Directions: Look below and pull out each line with the word "render".
--- Recorded data ---
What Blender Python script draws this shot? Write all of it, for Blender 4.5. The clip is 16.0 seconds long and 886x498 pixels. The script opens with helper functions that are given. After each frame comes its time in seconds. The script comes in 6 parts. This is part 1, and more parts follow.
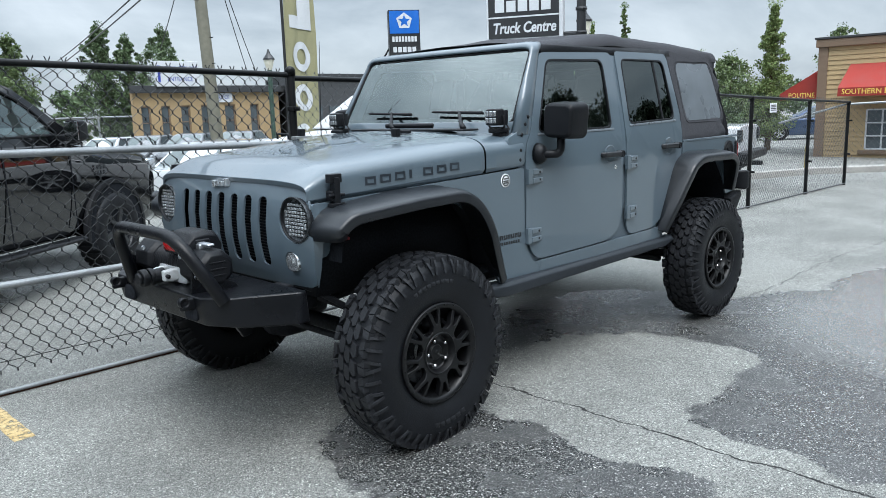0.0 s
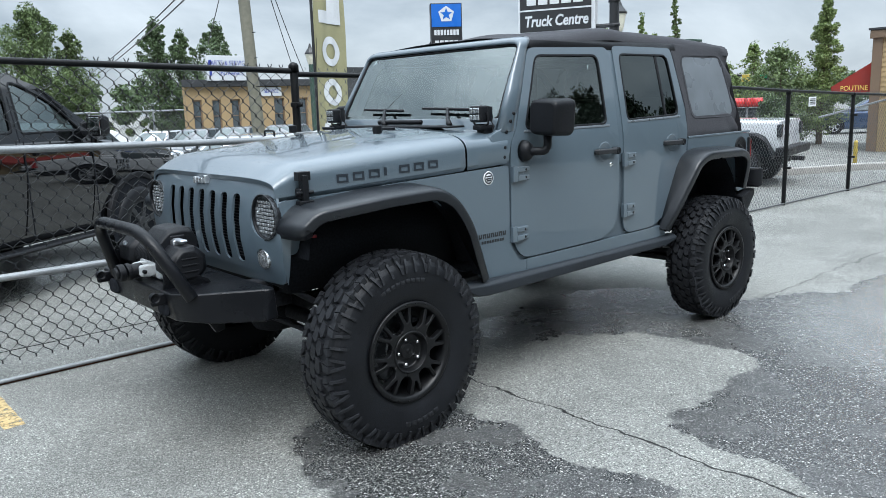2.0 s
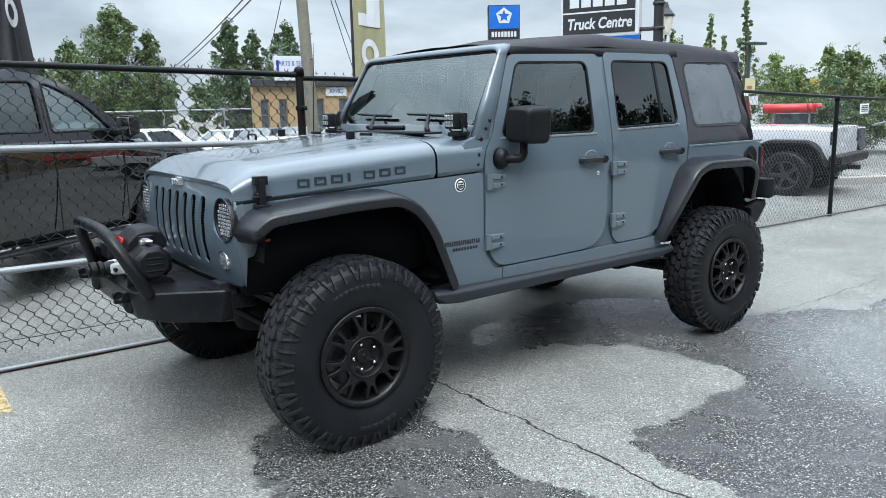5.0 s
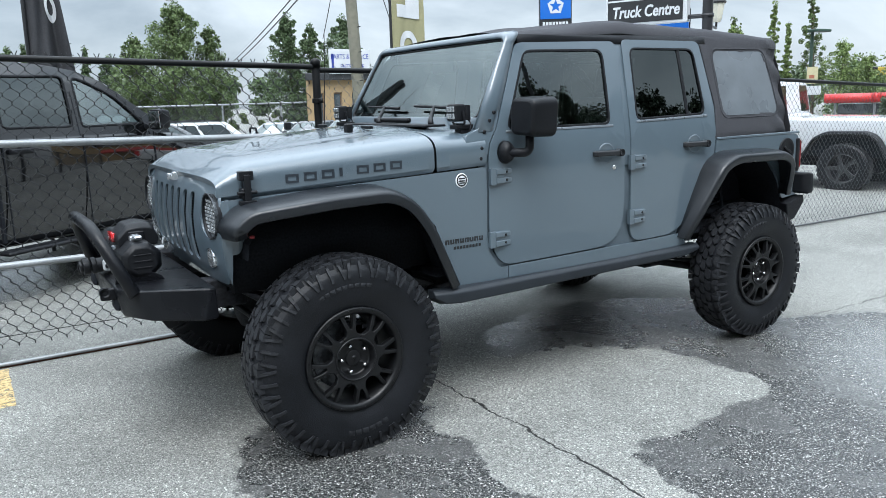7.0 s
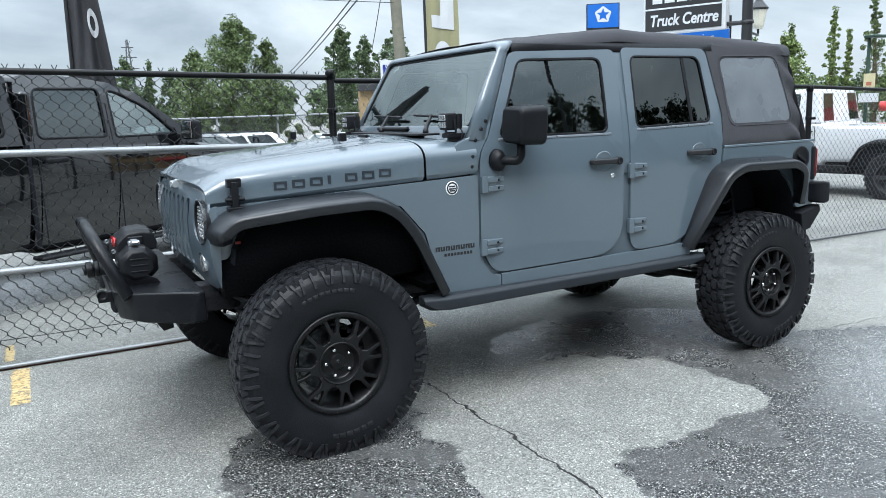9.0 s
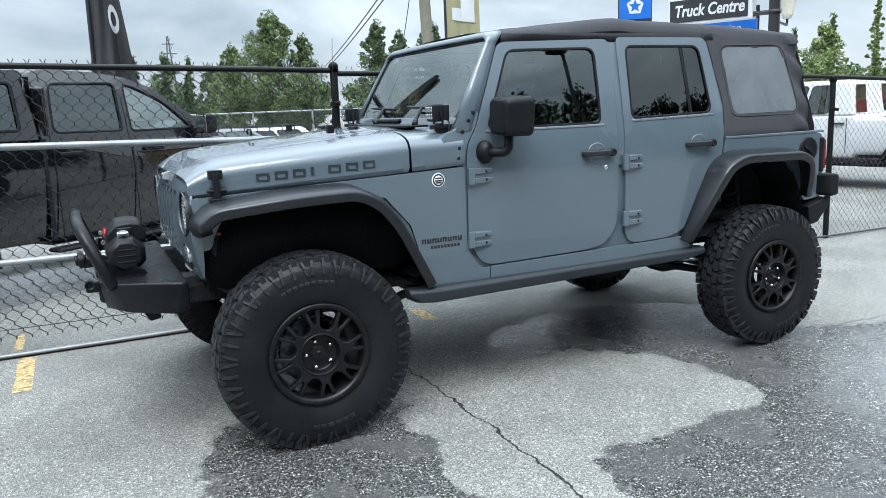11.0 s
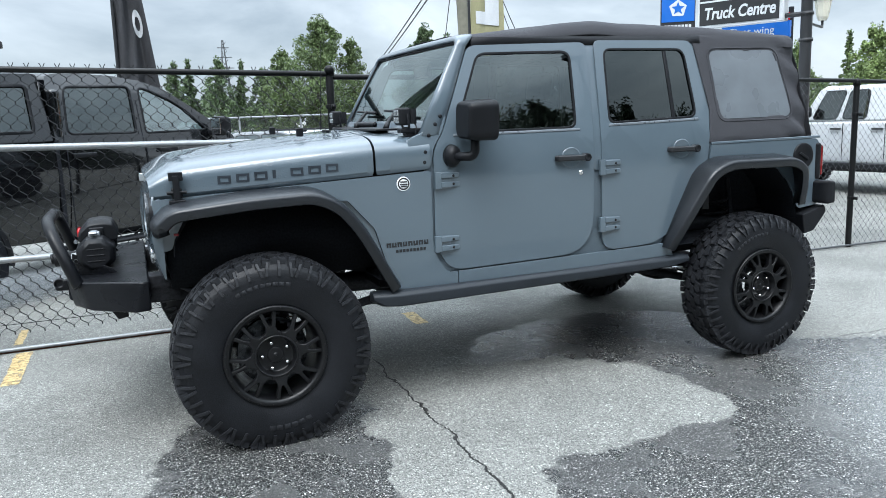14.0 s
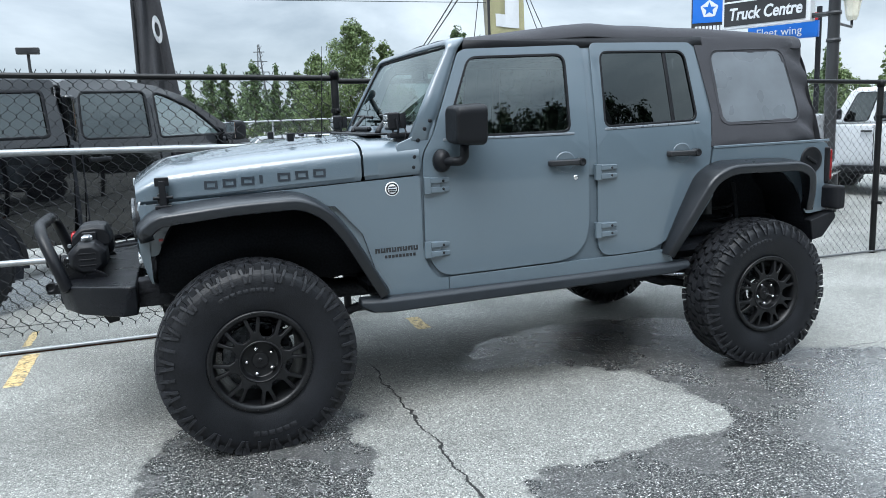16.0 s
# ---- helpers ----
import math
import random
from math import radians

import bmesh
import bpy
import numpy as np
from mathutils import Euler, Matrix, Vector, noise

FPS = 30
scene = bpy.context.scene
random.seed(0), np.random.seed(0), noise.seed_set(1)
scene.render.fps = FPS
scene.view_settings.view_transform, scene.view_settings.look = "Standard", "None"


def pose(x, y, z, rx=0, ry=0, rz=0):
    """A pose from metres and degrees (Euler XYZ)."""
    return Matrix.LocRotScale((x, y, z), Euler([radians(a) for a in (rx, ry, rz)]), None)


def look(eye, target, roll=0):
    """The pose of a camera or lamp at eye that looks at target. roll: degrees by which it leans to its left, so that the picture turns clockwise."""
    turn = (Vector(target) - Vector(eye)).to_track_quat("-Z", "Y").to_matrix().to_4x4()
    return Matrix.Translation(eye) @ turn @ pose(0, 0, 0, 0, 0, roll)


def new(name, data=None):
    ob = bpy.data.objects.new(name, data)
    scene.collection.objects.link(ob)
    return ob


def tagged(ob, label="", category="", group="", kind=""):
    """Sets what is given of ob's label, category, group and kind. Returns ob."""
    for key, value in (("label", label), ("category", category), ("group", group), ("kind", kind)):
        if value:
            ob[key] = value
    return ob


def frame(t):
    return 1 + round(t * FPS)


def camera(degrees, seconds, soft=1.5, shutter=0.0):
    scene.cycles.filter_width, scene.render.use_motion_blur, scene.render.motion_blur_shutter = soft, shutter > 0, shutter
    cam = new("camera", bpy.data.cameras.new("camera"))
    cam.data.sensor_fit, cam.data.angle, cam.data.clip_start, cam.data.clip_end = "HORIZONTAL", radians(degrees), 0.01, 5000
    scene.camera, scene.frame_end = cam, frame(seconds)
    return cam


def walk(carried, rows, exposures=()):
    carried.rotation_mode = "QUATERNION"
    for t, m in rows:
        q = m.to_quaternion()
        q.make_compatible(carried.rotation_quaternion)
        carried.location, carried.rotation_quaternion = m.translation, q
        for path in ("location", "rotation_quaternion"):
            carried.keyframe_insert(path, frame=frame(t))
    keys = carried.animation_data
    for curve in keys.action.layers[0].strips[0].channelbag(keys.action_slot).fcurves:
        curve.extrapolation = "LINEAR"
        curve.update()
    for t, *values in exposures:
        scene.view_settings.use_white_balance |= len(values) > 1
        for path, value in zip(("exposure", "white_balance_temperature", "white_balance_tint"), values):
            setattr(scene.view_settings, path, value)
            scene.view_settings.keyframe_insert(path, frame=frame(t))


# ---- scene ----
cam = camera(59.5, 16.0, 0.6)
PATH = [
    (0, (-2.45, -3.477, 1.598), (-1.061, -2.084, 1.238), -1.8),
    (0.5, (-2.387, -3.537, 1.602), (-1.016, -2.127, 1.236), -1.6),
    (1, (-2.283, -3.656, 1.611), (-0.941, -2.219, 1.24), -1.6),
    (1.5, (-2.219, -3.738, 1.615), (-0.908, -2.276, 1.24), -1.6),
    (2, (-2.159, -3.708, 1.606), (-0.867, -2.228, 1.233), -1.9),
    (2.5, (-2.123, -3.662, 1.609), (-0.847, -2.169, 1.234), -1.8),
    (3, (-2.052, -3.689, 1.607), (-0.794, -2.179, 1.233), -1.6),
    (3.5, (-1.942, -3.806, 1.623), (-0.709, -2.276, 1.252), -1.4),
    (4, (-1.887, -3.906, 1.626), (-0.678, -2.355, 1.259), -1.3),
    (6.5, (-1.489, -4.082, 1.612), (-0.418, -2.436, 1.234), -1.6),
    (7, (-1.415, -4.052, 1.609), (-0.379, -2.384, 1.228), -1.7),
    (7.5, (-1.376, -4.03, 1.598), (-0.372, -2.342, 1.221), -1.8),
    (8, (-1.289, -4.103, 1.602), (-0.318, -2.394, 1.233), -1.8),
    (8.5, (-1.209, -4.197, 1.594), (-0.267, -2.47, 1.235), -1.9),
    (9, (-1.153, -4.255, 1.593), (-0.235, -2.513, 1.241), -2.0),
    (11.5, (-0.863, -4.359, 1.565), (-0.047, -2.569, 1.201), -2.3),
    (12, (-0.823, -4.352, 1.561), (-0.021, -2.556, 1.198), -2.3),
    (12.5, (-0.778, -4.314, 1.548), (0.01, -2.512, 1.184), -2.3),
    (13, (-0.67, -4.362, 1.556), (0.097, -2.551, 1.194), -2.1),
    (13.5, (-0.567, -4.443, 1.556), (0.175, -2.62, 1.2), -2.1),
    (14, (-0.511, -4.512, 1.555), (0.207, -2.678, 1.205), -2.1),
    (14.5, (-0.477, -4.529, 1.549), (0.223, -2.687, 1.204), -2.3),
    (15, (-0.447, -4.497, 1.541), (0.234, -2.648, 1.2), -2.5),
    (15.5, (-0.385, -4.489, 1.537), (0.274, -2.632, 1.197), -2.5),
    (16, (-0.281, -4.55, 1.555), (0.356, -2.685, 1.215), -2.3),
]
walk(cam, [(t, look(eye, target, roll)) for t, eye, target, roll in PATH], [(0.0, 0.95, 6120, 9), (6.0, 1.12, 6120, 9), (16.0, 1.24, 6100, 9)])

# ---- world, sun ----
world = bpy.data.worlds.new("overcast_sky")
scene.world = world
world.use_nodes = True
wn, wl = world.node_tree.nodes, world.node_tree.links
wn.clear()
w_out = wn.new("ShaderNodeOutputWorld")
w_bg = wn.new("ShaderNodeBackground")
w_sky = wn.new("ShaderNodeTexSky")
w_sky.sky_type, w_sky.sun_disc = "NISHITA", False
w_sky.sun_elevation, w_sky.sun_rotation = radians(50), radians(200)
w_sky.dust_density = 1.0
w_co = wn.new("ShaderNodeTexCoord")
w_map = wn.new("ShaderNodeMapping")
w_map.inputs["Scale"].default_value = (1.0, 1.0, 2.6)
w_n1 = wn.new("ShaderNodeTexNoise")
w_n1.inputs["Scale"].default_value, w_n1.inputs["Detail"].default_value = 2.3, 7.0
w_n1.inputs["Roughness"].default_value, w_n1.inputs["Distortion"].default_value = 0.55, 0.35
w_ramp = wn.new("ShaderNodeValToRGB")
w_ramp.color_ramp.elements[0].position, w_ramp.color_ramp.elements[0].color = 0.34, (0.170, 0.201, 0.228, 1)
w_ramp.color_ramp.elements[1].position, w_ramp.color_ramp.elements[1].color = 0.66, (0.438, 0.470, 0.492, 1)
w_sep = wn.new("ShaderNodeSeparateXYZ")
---
Task answer:
scene.render.fps = FPS
    scene.cycles.filter_width, scene.render.use_motion_blur, scene.render.motion_blur_shutter = soft, shutter > 0, shutter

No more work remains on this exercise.